According to the FBI, the paintings moved from Merlino in Boston to his mob associate Robert Guarente—an old friend of Donati’s—who had moved to Maine. They say he gave the art to Connecticut Mafioso Robert Gentile, who is also allegedly a member of the Philadelphia mob. Though the paintings may have passed through the City of Brotherly Love, Barnicle doubts they stayed there. “One piece might have, but not the entire canon,” he said. “The Philly mob once stole a Corvette [during] the same time period. And they couldn’t sell the Corvette—and that’s a car…. I don’t see what they would be doing with a Rembrandt.”

Knowledge of the paintings’ whereabouts may now lie with David Turner, the last remaining member of the Merlino gang.
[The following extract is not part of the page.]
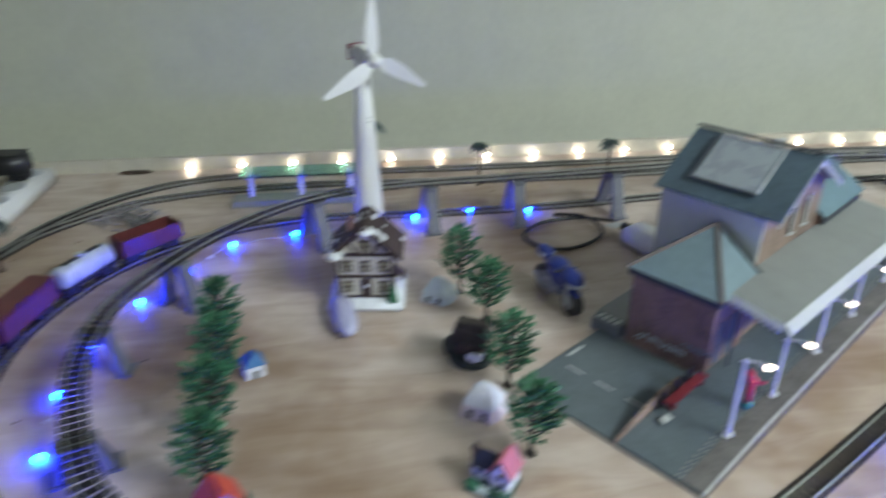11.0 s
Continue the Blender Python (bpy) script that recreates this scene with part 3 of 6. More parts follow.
def tunnel():
    ob = thing("rock_tunnel", at(-0.272, 0.500), "dark grey moulded rock tunnel over the track", "tunnel")
    length, n, m = 0.350, 150, 84
    axis = Vector((-0.074, 0.43, 0)).normalized()
    side = Vector((axis.y, -axis.x, 0))

    def ring(k, outer):
        u = k / n
        y = u * length
        out = []
        for j in range(m + 1):
            a = math.pi * j / m
            w = 0.055 + 0.003 * math.sin(9 * u) - 0.003 * u
            h = 0.081 - 0.005 * u + 0.003 * math.sin(14 * u)
            cx, cz = -math.cos(a) * w, math.sin(a) ** 0.8 * h
            if outer:
                p = Vector((cx * 9, y * 9, cz * 9))
                ends = min(1, 7 * u, 9 * (1.0 - u) + 0.15)
                rough = 0.40 + 0.60 * min(1.0, max(0.0, (j / m - 0.42) * 5))
                f = noise.fractal(p * 1.8, 0.8, 2.0, 3) * 0.0050 * rough
                q = Vector((p.x * 2.6 + 0.6 * noise.noise(p * 2.2), p.y * 3.3 + 0.5 * noise.noise(p * 2.9), p.z * 2.3))
                cell = noise.voronoi(q)[0][0]
                f += (0.42 - min(cell, 0.85)) * 0.010 * rough
                hollow = noise.voronoi(q * 1.15 + Vector((7.3, 2.1, 4.7)))[0][0]
                f -= min(1.0, max(0.0, 0.46 - hollow) * 5) * 0.0105 * max(0.0, rough - 0.25)
                f += noise.noise(p * 9) * 0.0011
                g = 1 + f * ends / 0.055
                flare = max(0.0, 1 - u * 12)
                cx *= 1 + 0.10 * flare * (1 if a < 1.2 else 0.4)
                cx, cz = cx * g, max(0, cz * g)
            else:
                cx, cz = cx * 0.86, cz * 0.90
            if j in (0, m):
                cz = 0
            out.append(axis * y + side * cx + Vector((0, 0, cz)))
        return out

    bm = bmesh.new()
    outer = [[bm.verts.new(p) for p in ring(k, True)] for k in range(n + 1)]
    inner = [[bm.verts.new(p) for p in ring(k, False)] for k in range(n + 1)]
    for k in range(n):
        for j in range(m):
            bm.faces.new((outer[k][j], outer[k][j + 1], outer[k + 1][j + 1], outer[k + 1][j]))
            bm.faces.new((inner[k][j + 1], inner[k][j], inner[k + 1][j], inner[k + 1][j + 1]))
    for j in range(m):
        bm.faces.new((outer[0][j + 1], outer[0][j], inner[0][j], inner[0][j + 1]))
        bm.faces.new((outer[n][j], outer[n][j + 1], inner[n][j + 1], inner[n][j]))
    part("rock_shell", bm, ROCK, ob, smooth=True)
    edge = []
    for i in range(25):
        u = i / 24
        wide = 0.024 * min(1, 0.30 + u * 1.1) * min(1, (1.02 - u) * 9) ** 0.5
        edge.append((axis * (0.005 + u * 0.335) + side * (0.050 + wide + 0.0016 * noise.noise(Vector((u * 23, 3, 1)))), 0.0035 + 0.002 * noise.noise(Vector((u * 9, 1, 5)))))
    bm = bmesh.new()
    rows = []
    for i, (q, z) in enumerate(edge):
        base = axis * (0.005 + i / 24 * 0.335) + side * 0.036
        prof = [base + Vector((0, 0, 0.022)), base.lerp(q, 0.55) + Vector((0, 0, 0.011 + 1.5 * (z - 0.0035))), base.lerp(q, 0.8) + Vector((0, 0, 0.0075)), q + Vector((0, 0, z)), Vector((q.x, q.y, 0)), Vector((base.x, base.y, 0))]
        rows.append([bm.verts.new(c) for c in prof])
    for ra, rb in zip(rows, rows[1:]):
        for k in range(6):
            bm.faces.new((ra[k], ra[(k + 1) % 6], rb[(k + 1) % 6], rb[k]))
    bm.faces.new(rows[0])
    bm.faces.new(rows[-1])
    bmesh.ops.recalc_face_normals(bm, faces=bm.faces)
    part("skirt", bm, ROCK, ob, "flat flange along the tunnel's foot")
    part("foam_chip", ball((-0.055, -0.004, 0.004), 0.007, 2, (1.4, 0.7, 0.5)), SNOW, ob, "torn white foam at the foot")
    part("foam_chip", ball((0.055, 0.0, 0.006), 0.0045, 2, (0.8, 0.6, 1.0)), SNOW, ob, "torn white foam at the foot")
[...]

The convicted felon, who spent 20 years in prison for a failed armored-car heist, was released in 2019—after somehow having seven years shaved off of his sentence. It’s presumed Turner ratted on Gentile, who was also in prison.

In 2012, the FBI raided Gentile’s Connecticut property—replete with helicopters and excavation machinery. The search turned up a handgun, some weed—and a Boston Globe story about the robbery with a piece of paper listing all of the stolen items and their values. Gentile, now 84, was also released from prison in 2019, and denies any knowledge of the crime.

Rather than languishing in some far-flung location, Barnicle thinks the paintings are close to home. “I would be pretty shocked if this stuff has left the greater New England network of criminals. I think they’re probably stashed somewhere in somebody’s basement, or even hanging up on somebody’s wall in their hallway. And they just don’t know what it is because it’s a Degas drawing.” And for the record, he says, the FBI agrees.